AR: Automated Reasoning
Welcome to Automated Reasoning
I hope you won't mind if we start with a warning. As much as we would love for all of you to find this course a great fit, please note the following:
This is a challenging course that introduces you to novel techniques and skills. You are expected to learn them over a short period of time. So, we strongly advise you to engage with the course materials, discussion forum and instructors right from the start. Ask questions early and often, and do attend the drop-in labs too for hands-on help with Isabelle!
You can browse the course materials as follows:
- Lecture Schedule: the day and times the lectures will take place and how to join them, a schedule for each week including the lecture slides, recommended reading, and quizzes, and a link to the protocol for the lectures.
- Self-help Exercises: the exercises to be completed in your own time to enable you to practice theorem proving in Isabelle and, more generally gain a deeper understanding of the course contents.
- Piazza: a place for you discuss the course with your instructors and your fellow classmates questions. You can ask questions you have regarding the lectures, exercises, coursework and even the optional material!
- Assessment: upon release this page will be populated with information pertaining to the coursework, which will be released on Learn.
- Course Contacts: contact information for the Course Lecturer, Teaching Assistant and Demonstrator.
Help and feedback
If you run into difficulties and are not making satisfactory progress then seek help. The earlier you ask for help the more likely it is that your problems can be solved without damaging your performance in the course.
To seek help
- post questions on the class discussion forum (preferred),
- use the course mailing list ar-students@inf.ed.ac.uk,
- contact the TA(s) and/or the lecturer(s) directly.

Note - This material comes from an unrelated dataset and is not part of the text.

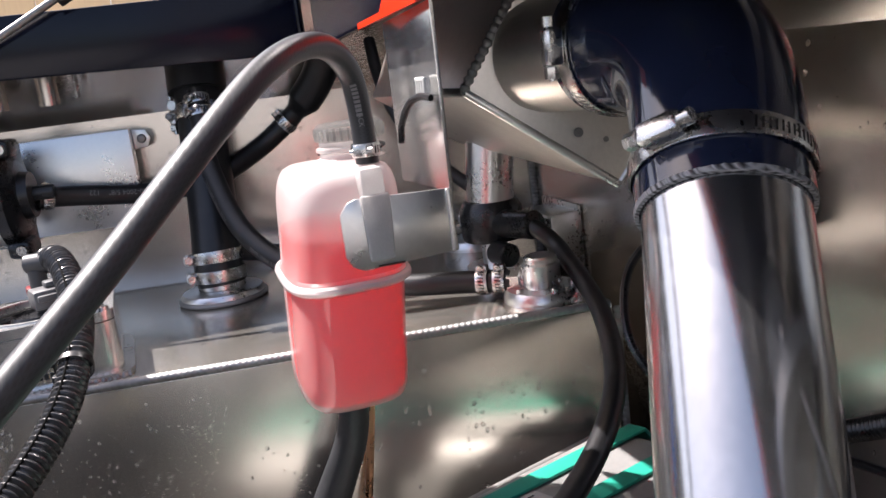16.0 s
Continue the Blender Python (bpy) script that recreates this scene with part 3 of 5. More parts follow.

Various kinds of feedback are provided during the course.
- Formative feedback including best practices and ways to hone and further develop the taught skills will be provided throughout the lectures.
- You can receive feedback on your progress in the coursework from the demonstrator(s).
- You will also receive your coursework marks and written, individual feedback by personal email. This will include formative feedback aimed at helping you in similar tasks, coursework, and exams in the future.
- Feedback and marks on each the coursework will be provided within 2 weeks (10 working days) from the coursework submission date.
- Feel free to seek help and request extra or other types of feedback by contacting the course TA and/or lecturer.
Note that there are no lecture notes for the course. Instead, recommended reading is associated with each lecture. This reading is usually from:
- T. Nipkow and G. Klein. Concrete Semantics with Isabelle/HOL, Springer, 2014 (N&K).
- J. Harrison. Handbook of Practical Logic and Automated Reasoning, Cambridge University Press, 2009.
- M. Huth and M. Ryan: Logic in Computer Science: Modelling and Reasoning about Systems, 2nd Edition, Cambridge University Press, 2004 (H&R).
- A. Bundy, The Computational Modelling of Mathematical Reasoning, Academic Press 1983 (Bundy). This book is out of print, but is available online.
Learning Outcomes
On successful completion of this course, you should be able to:
- Use sophisticated mechanisms available in theorem provers to represent problem.
- Write interactive proof in procedural and declarative styles.
- Use interactive and automated methods to carry out proofs in the theorem prover.
- Represent and reason about mathematical and other less formal knowledge using logic.
- Understand and compare automated reasoning techniques and apply them using pen-and-paper.
Course Outline
The course starts with an introduction to higher order logic, theorem provers and, more specifically, Isabelle/HOL. This will set the context for the rest of the course in which Isabelle will be the framework for getting hands-on experience about the application of various theoretical concepts.
Through the lectures and weekly exercises that incorporate practical aspects the students will gain the skills needed to get started with Isabelle and progress to more complex concepts involving both representation and reasoning.
The second part will look at representation/modelling of concepts in (higher order) logic in details. Axiomatic versus conservative extensions of theories will be covered and mechanisms such as Isabelle locales will be introduced and used. Recursive definitions and inductive notions will be covered too.
The third part of the course will focus on fundamental notions such as unification and rewriting, within both a first and higher order context. It will look at notions such as termination and use Isabelle's simplifier as the tool for understanding many of the concepts. It will also look at the interplay between (fully) automatic and interactive proofs.
The fourth part will introduce declarative/structured proofs and using the Isar language of Isabelle show how proofs resembling pencil and paper ones can be formalized.
Finally the various strands will be brought together through the discussion of a non-trivial case study. This may involve either formalized mathematics (e.g. looking at a geometric theory) or a formal verification example.
The assignment will be a combination of basic to intermediate representation and reasoning in Isabelle (up to 40%), more advanced proof tackling one particular domain or example (up to 40%) and a final part which, if completed successfully, will clearly demonstrate that the student has a good grasp of the challenges that advanced interactive theorem proving entails.